Named entities are "atomic elements in text" belonging to "predefined categories such as the names of persons, organizations, locations, expressions of times, quantities, monetary values, percentages, etc." (Wikipedia, 2006). Named entity recognition (NER) is the task of identifying such named entities.

Named entity recognition, although a seemingly simple task, faces a number of challenges. Entities may firstly be difficult to find, and once found, difficult to classify. For instance, locations and person names can be the same, and follow similar formatting.

Beginning as a vacation scholarship project from the Macquarie University Computing Department, Daniel Smith developed a named entity recogniser. The recogniser, currently a minor modification of Daniel's original one, is primarily for use in AnswerFinder, however one of the aims of the project is to build a recogniser that can easily be used in another project as well.

It is also important that the recogniser be efficient, and have high recall. In the context of question answering, named entities are viewed as possible answers, and the recall should be high to increase the likelihood that an answer is found.

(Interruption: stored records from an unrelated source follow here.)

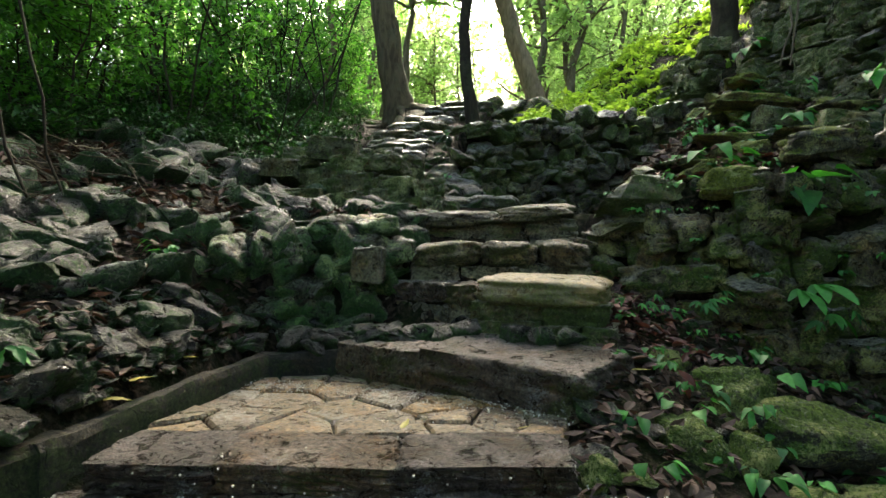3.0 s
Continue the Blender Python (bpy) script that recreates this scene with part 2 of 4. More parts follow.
def place(x, y, z, rx=0, ry=0, rz=0, s=(1, 1, 1)):
    return pose(x, y, z, rx, ry, rz) @ Matrix.Diagonal((*s, 1))


def step01(a, b, v):
    t = np.clip((v - a) / (b - a), 0, 1)
    return t * t * (3 - 2 * t)


def block_bm(seed, cuts=8, radius=0.3, rough=0.09, layers=0.0, slant=0.16):
    """A roughly dressed block, -1 to 1 each way, with worn, chipped edges and faint layers."""
    r = random.Random(seed)
    bm = bmesh.new()
    bmesh.ops.create_cube(bm, size=2.0)
    bmesh.ops.subdivide_edges(bm, edges=bm.edges[:], cuts=cuts, use_grid_fill=True)
    off = Vector((seed * 2.3, -seed * 1.9, seed * 0.7))
    skew = [r.uniform(-slant, slant) for _ in range(6)]
    for v in bm.verts:
        c = v.co.copy()
        core = Vector([max(-1 + radius, min(1 - radius, a)) for a in c])
        d = c - core
        if d.length > 1e-6:
            c = core + d.normalized() * min(radius, d.length)
        edge = min(1.0, max(0.0, (d.length / radius - 1.0) * 2.2))
        c.x += skew[0] * c.z + skew[1] * c.y
        c.y += skew[2] * c.z + skew[3] * c.x * 0.5
        c.z += skew[4] * c.x + skew[5] * c.y
        out = d.normalized() if d.length > 1e-6 else c.normalized()
        amount = noise.fractal(c * 1.3 + off, 0.8, 2.0, 4) * rough + noise.noise(c * 6 + off) * rough * 0.3
        amount += layers * noise.noise(Vector((c.x * 0.5, c.y * 0.5, c.z * 4.5)) + off)
        amount -= edge * max(0.0, noise.noise(c * 2.4 - off)) * 0.45 * radius
        v.co = c + out * amount
    return bm


def refined(bm, longest):
    for _ in range(5):
        edges = [e for e in bm.edges if e.calc_length() > longest]
        if not edges:
            break
        bmesh.ops.subdivide_edges(bm, edges=edges, cuts=1)
        bmesh.ops.triangulate(bm, faces=bm.faces[:])


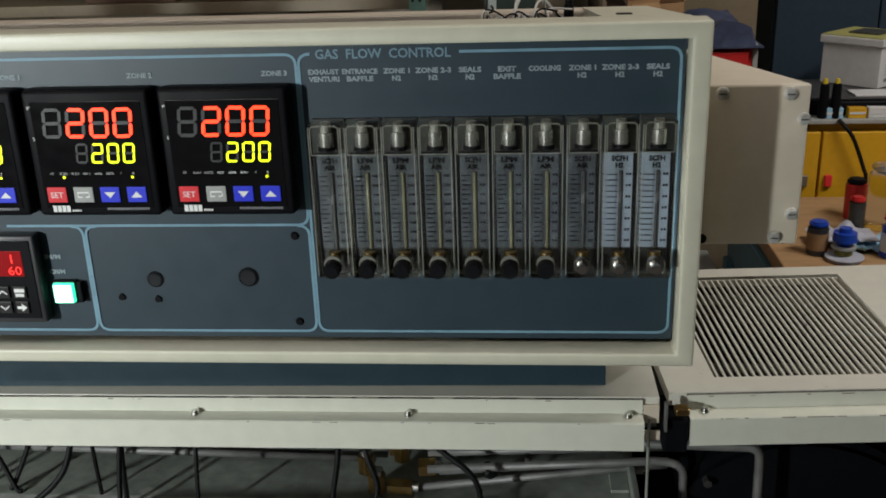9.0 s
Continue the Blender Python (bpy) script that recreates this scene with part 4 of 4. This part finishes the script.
def loose(pts, m, r):
    tagged(part("loose_wire", sweep(smooth_path(pts, 7), r, 7), m, smooth=60), "loose %s wire end sticking out of the console tray" % ("white" if m == WIREWHITE else "black"), "wire", "loose wires")


loose([(0.284, 0.17, 1.2755), (0.289, 0.21, 1.318), (0.292, 0.225, 1.338), (0.302, 0.23, 1.352), (0.314, 0.235, 1.346), (0.320, 0.24, 1.322)], WIREWHITE, 0.0013)
loose([(0.296, 0.18, 1.2755), (0.290, 0.22, 1.322), (0.296, 0.235, 1.341), (0.300, 0.24, 1.352)], WIREWHITE, 0.0011)
loose([(0.306, 0.18, 1.2755), (0.308, 0.22, 1.326), (0.316, 0.23, 1.338), (0.325, 0.235, 1.330), (0.330, 0.24, 1.322), (0.336, 0.24, 1.321)], WIREWHITE, 0.0012)
loose([(0.262, 0.18, 1.2755), (0.264, 0.215, 1.322), (0.270, 0.22, 1.330), (0.268, 0.22, 1.335)], CABLE, 0.0010)
rw = random.Random(11)
for k in range(9):
    x0 = 0.262 + 0.0075 * k
    pts = [(x0, 0.17, 1.2755)]
    for j in range(4):
        pts.append((x0 + 0.010 * j + rw.uniform(-0.010, 0.010), 0.19 + 0.012 * j + rw.uniform(-0.008, 0.008), 1.318 + rw.uniform(-0.006, 0.014)))
    loose(pts, WIREWHITE if k % 3 == 0 else CABLE, 0.0009)
cn = thing("wire_connector", (0.340, 0.238, 1.2755), "small black wire connector on the console tray", "connector")
part("body", cyl((0, 0, 0), (0.001, 0, 0.058), 0.0052, 12, 0.0045, 0.001), BLACK, cn, smooth=40)
part("cap", cyl((0.001, 0, 0.0585), (0.002, 0, 0.074), 0.0038, 12), BLACK, cn, smooth=40)
tagged(part("rear_bracket", box(0.255, 0.345, 0.3345, 0.41, 1.297, 1.3090, 0.001), TAN), "small beige bracket shelf behind the console", "bracket")
gb = thing("green_box", (0.290, 0.378, 1.3095), "small dark green box on the console back", "box")
DKGREEN = mat("dark_green_paint", (0.004, 0.019, 0.013), 0.5, vary=0.15, scale=30)
part("case", box(-0.021, 0.021, -0.018, 0.018, 0, 0.026, 0.001), DKGREEN, gb)
part("lid", box(-0.0215, 0.0215, -0.0185, 0.0185, 0.0262, 0.031, 0.001), DKGREEN, gb)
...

The named entity recogniser uses a combination of approaches. Firstly, simple named entities can be found through pattern matching. Regular expressions are used to find named entities such as dates, times, speeds, currency etc. Secondly, the recogniser uses extensive lists in order to find names of persons, locations, organisations etc. Lastly, the recogniser uses a maximum entropy algorithm in order to classify individual tokens as belonging to a particular type of entity or not at all.